If there's one topic that gets parents riled up more than any other, it's the issue of sleep training. That's right... I'm broaching the topic of sleep training.
I'm clearly up for a fight, right?
Let me be clear from the outset that I'm not a person who likes controversy. I shy away from it every chance I get. In the midst of controversy, you can generally find me hiding out in the corner sobbing, hugging my knees and and rocking back and forth.
I tend to be more conciliatory (some may say "wimpy") in my approach to conflict, but do truly try my best to see a topic from all sides and perspectives. I firmly believe we (particularly as parents) do the best we can, in any situation, given the resources we have available to us. And because of this belief, my goal is to try to make sure I never make anyone feel badly about their parenting decisions.

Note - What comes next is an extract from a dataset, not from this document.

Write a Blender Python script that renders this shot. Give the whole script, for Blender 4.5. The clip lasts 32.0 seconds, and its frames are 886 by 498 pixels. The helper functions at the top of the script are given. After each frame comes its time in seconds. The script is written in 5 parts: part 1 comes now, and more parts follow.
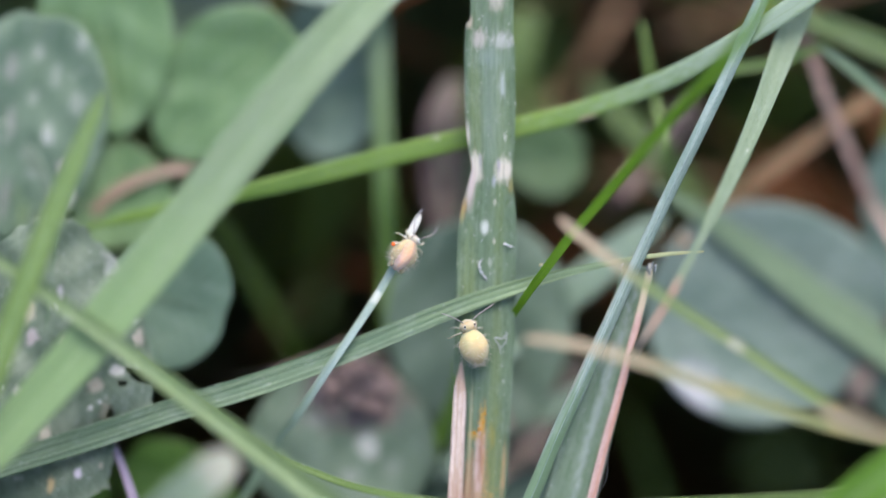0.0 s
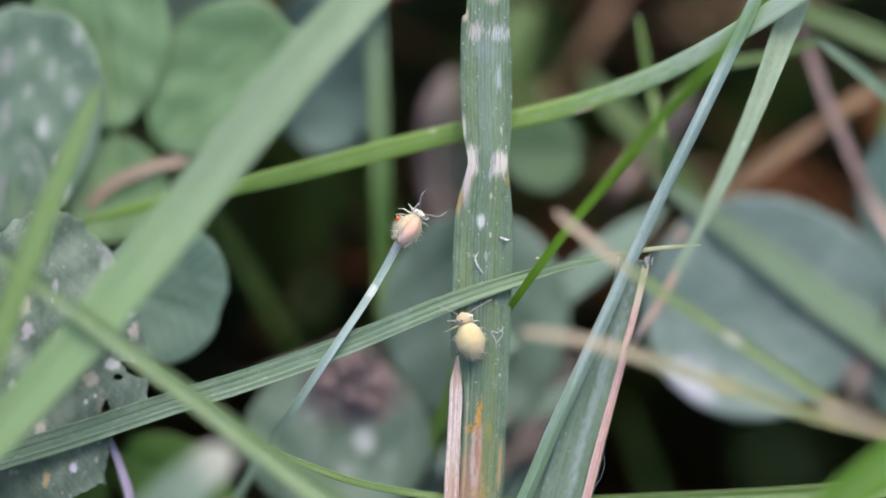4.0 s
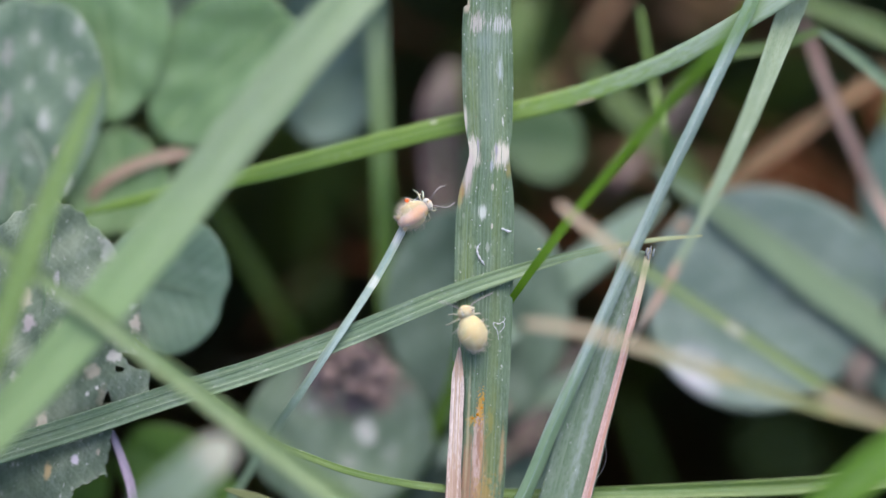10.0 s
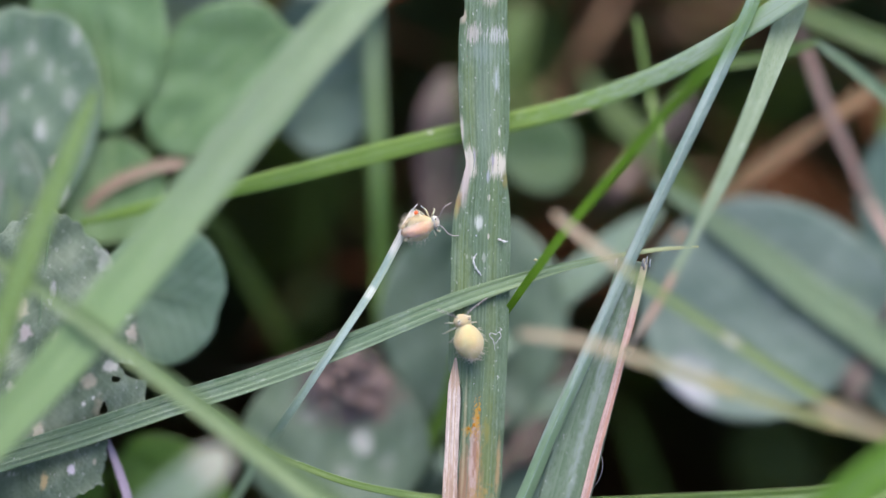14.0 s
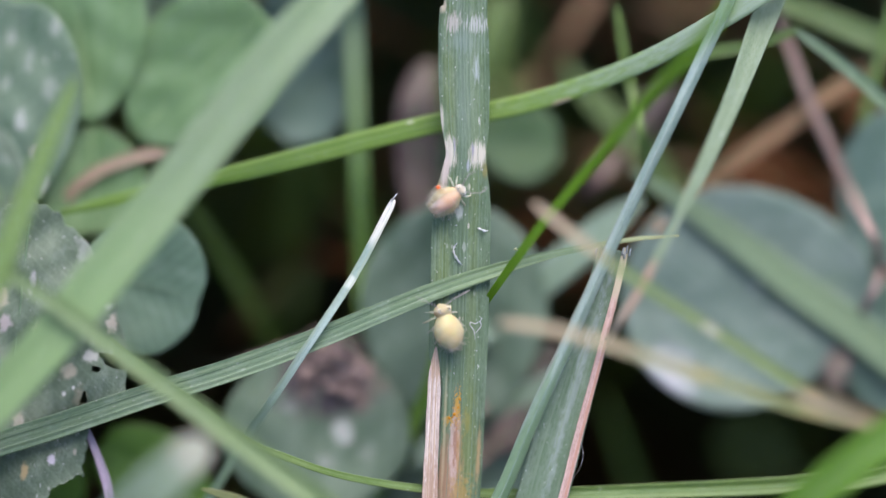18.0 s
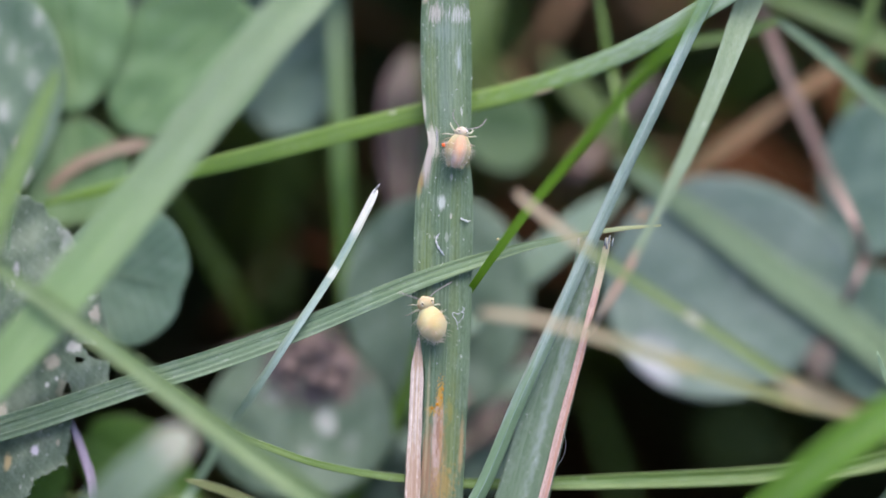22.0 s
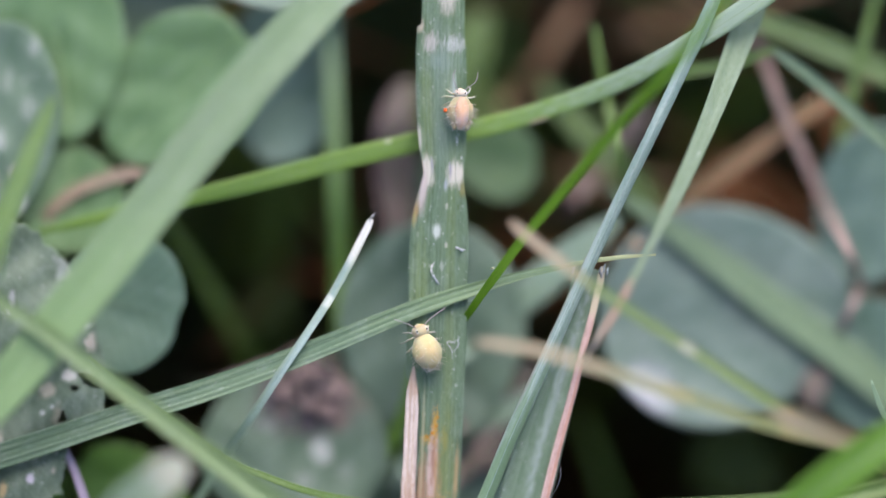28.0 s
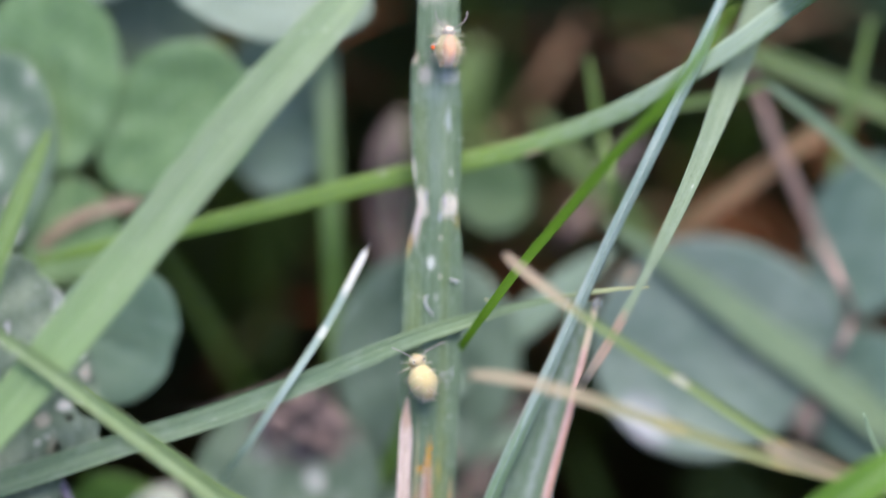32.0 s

I'm also not a particularly good debater; and that is why this post will NOT attempt to sway anyone to choose one particular method or style of parenting. In fact, this post isn't about whether sleep training or "crying it out" (CIO) is good or bad, or whether I think parents should or shouldn't do it. Not at all. It's about respecting one another as parents and as human beings. But more on this in a minute.
First, I need to give you a bit of background. Seven years ago, I started The Fussy Baby Site. My second child came out screaming, and didn't stop for months. I had heard of colic, but I had no idea there were babies out there who cried and fussed the majority of the time, well past the 3-4 months that colic usually lasts.
I created the site as a type of support group for parents who have been there, done that, and understand how hard it is to be a parent of a fussy, colicky or high need baby.
And, as you might imagine, the topic of CIO and sleep training is one that comes up frequently on the site and in our online support groups. While the motto in our groups is "give support, not advice," there is inevitably someone who responds to a post on sleep training with a less-than-supportive comment.
And I get it -- I really do. If you believe that parents are harming their babies by letting them cry, why wouldn't you want to educate them? You know the saying: Those who know better do better.
But this is where I take issue. Who of us actually knows 'better' or 'best'? What gives someone the right to tell another parent that they're doing things wrong? Who among us has a monopoly on the truth, particularly when it comes to the issue of sleep training?
Parents cite experts like Bill Sears, James McKenna and Jay Gordon to support the idea that sleep training is harmful or damaging in some way; and parents who support sleep training (not synonymous, by the way) cite experts like Marc Weissbluth and Richard Ferber for CIO methods and Kim West (a.k.a. 'The Sleep Lady') and Elizabeth Pantley for more gentle or "no cry" sleep solutions.
A baby who is raised by loving and attentive parents will not be harmed by short periods of controlled crying. And yet, in spite of a definitive answer on whether sleep training is "right" or "wrong," parents are often quick to share their views on the topic, rather than just offering no-strings-attached support. To point out how and why it's wrong, rather than saying "I'm sorry you're going through this, what can I do to help?"
So, what is it about the topic of sleep training that turns us against one another? Why can't we let others follow their own path, even if that means they do something we don't agree with, or couldn't do ourselves? (I shared my thoughts on this in my post, "Sleep Training: Sometimes it's About the Less Bad Option").
I'm very much of the mindset that parents should do what works. If co-sleeping helps everyone in your family get the sleep you all need, I support you. If you hate co-sleeping because you wake up every time your baby moved or whimpers, I support you. If you'd like to co-sleep, but your baby won't have it, I support you.
If your baby wakes up 10 times a night, but you are firmly opposed to sleep training, I support you. I'm not you, and I don't live your life. I wasn't raised in your family, and I haven't had the same experiences as you.
So who am I to tell you you're wrong?
What I'm getting at is this: My support isn't dependent on whether you hold my values or not. It isn't dependent on whether you and I are alike, or whether we believe the same things.
You do what's best for you and your family, and I'll support you.
And I hope you'll do the same for me.
Why do you think it's so hard for us to offer no-strings-attached support to other parents? Why is it so hard for us to hold our own views, but still graciously allow others to hold theirs?